Have Your Say,
· Whilst planning applications for strategic sites are discouraged before the approval of the Local Plan, if developers choose to push sites forward, their applications will need to be considered. It is unlikely, however, that a planning application would be agreed if there were a number of outstanding issues.
· A resident commented that a house sale had recently fallen through due to the implications of the Local Plan. Mr Grainger replied that this was regrettable and noted the situation.
· One resident raised the issue that Holgate was in the bottom 20% of the country for deprivation, including in terms of air pollution. It was commented that adding an extra main road, whilst cheaper financially, into an area which was already suffering from air pollution, would have negative effects on the health of residents. It was further commented that a new road would not necessarily alleviate greater traffic density and that there was a feeling that the new road was already a foregone conclusion. Mr Grainger commented that the way to challenge such issues was through the planning consultation process. He further commented that nothing could be assumed at this point and that any plans that are recommended will need to show that sites are viable, affordable, deliverable and sustainable. A resident then questioned whether formal approval had already been given for the new road.
ACTION: Martin Grainger to clarify whether formal approval has already been given for the new road and to pass this information on to councillors.
· A number of concerns were raised regarding the need for affordable housing. Mr Grainger explained that a strategic assessment of the housing market was conducted as part of the evidence for the Plan and that this assessment identified the amount of affordable housing needed. He went on to explain that for every site above 5 hectares, there was a bespoke evaluation of the needs for affordable housing, transportation, schools, etc. The aim was to maximise public benefit whilst balancing the interests of developers. Every site needed to be viable. One resident pointed out that the figures in the Plan don’t tally with the amount of affordable housing needed. Mr Grainger acknowledged this point, explaining that the Plan tries to meet these needs whilst creating a balance with other issues such as preserving the green belt. It was pointed out that developers don’t want to build affordable housing since their aim is to maximise their profits. Mr Grainger explained that in the past the targets for affordable housing came with a ‘subject to viability’ caveat.

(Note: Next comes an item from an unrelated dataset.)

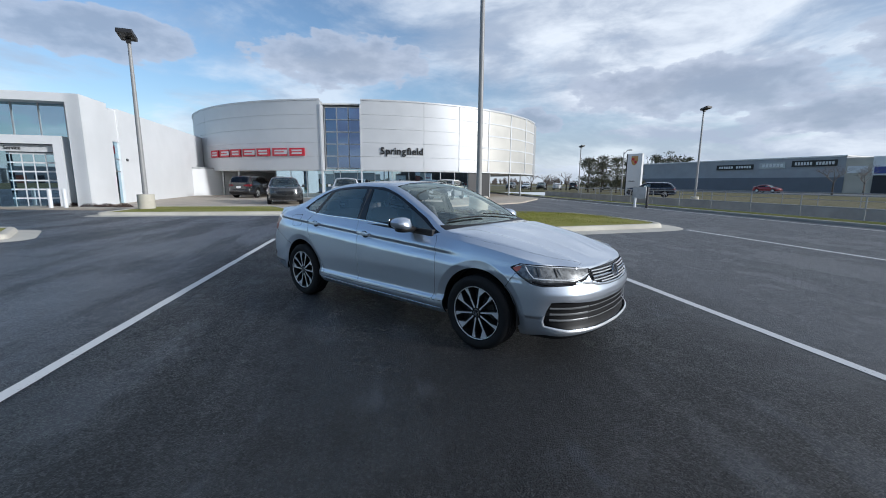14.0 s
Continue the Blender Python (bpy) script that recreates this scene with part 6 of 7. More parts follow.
# glazed ground floor
RG = 20.15
part("glazing", arc_slab(24, 73.0, RG - 0.03, RG, 0.05, ZB - 0.06, 40), SHOP_GLASS, show, "tall dark green shop window")
part("inner_wall", arc_slab(-40, 80, 9.0, 9.3, 0.0, ZB, 40), simple("inner_wall_grey", (0.50, 0.52, 0.53), 0.8), show)
part("inner_floor", arc_slab(15, 76, 9.0, RG, 0.02, 0.06, 40), simple("showroom_floor", (0.35, 0.34, 0.33), 0.3), show)
for a_ in np.arange(24, 73.5, 4.08):
    part("mullion", arc_slab(a_ - 0.06, a_ + 0.06, RG - 0.06, RG + 0.05, 0.05, ZB - 0.06, 1), GALV, show)
part("sill", arc_slab(24, 73, RG - 0.1, RG + 0.12, 0.0, 0.10, 30), WHITE_PANEL, show)
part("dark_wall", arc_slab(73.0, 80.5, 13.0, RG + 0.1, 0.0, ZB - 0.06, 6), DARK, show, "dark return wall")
for a_ in (81.5, 91.0, 99.0, -12.0, -5.0, 3.5, 11.0):
    p = on_arc(a_, RR - 0.5, 0)
    part("column", tube([(p.x, p.y, 0), (p.x, p.y, ZB)], 0.09, 10), GALV, show, "slim steel column", True)
# glazed stair tower
for i in range(3):
    for j in range(5):
        a0 = 36.9 + i * 2.75
        z0 = 2.55 + j * 0.98
        part("tower_pane", arc_slab(a0 + 0.06, a0 + 2.69, RR - 0.62, RR - 0.60, z0 + 0.03, z0 + 0.95, 1), BLUE_GLASS, show)
part("tower_back", arc_slab(36.3, 45.4, RR - 2.6, RR - 2.4, 0.0, 7.5, 3), simple("tower_inside", (0.06, 0.07, 0.09), 0.8), show)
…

Now the idea is to conduct the viability work up front, understanding the needs, economics, planning gains, etc. beforehand, which should then result in greater benefits for residents. Cllr Derbyshire queried whether, since a central tenet of the Plan was to build on brownfield sites, which are inherently more expensive to develop, this would lead to higher costs. Mr Grainger replied that the ‘planning gain’ or benefits are considered as a whole and that each case is site dependent. He did comment that there is still an amount of greenfield site planning in the Plan.
· In response to a query about whether the Council has vested interests in the proposed York Central site, Mr Grainger informed residents that the consultation is rigorous, fair and transparent. The Council has a role to be professional and neutral and to consider York Central in exactly the same way as any other site. If this doesn’t happen, then this will be picked up during the Government examination, during which all evidence will be scrutinised in great detail to ensure a fair and equal process, in addition to the viability and sustainability of the Local Plan.
· One resident commented on the amount of commuter parking locally and drew the attention of Mr Grainger to the parking model used in Cambridge. Mr Grainger commented that he was aware of the Cambridge model. He then explained that York’s transport infrastructure was still to be examined in detail once development sites have been confirmed.
· On the basis that many residents need to travel in order to access leisure amenities in the city, it was suggested that greater local leisure facilities be built into the Plan. Mr Grainger replied that the intention was to include as much ‘planning gain’, or benefits, as possible, within the bounds of what was sustainable and financially viable.
· It was queried whether there was an overall vision for the York of the future, including economic growth, building on York’s heritage and capitalising on the fact that the city has 2 universities. Mr Grainger explained that the vision for York would be set out in the next draft of the Local Plan due in the early part of 2017.
· A number of residents raised concerns relating to York central. Cllr Derbyshire requested that residents advise Councillors of their concerns and that these would be taken forward appropriately. Mr Grainger stated that these concerns could also be raised as part of the consultation process because of the impact of the York Central plans on Holgate Ward.
· In response to a resident query regarding the development potential at the ‘teardrop’ site, Mr Grainger explained that any planned development needed to be both sustainable and viable, including socially, in terms of the infrastructure needed, and financially. Any developer would need to put forward a convincing case for dealing with any site constraints. Mr Grainger reiterated the need to submit comments as part of the consultation process in order for them to be taken into consideration in the next stage of preparing the Local Plan.
Cllr Derbyshire once again reminded residents to please submit their comments and concerns either on the online form or on the appropriate consultation forms, highlighting their attendance at this meeting in order to qualify for the extended deadline of Monday 19th September. All comments are critical to the process, including those relevant to York Central.
Cllr Derbyshire thanked Mr Grainger, Ms Macefield and residents for their input to the meeting.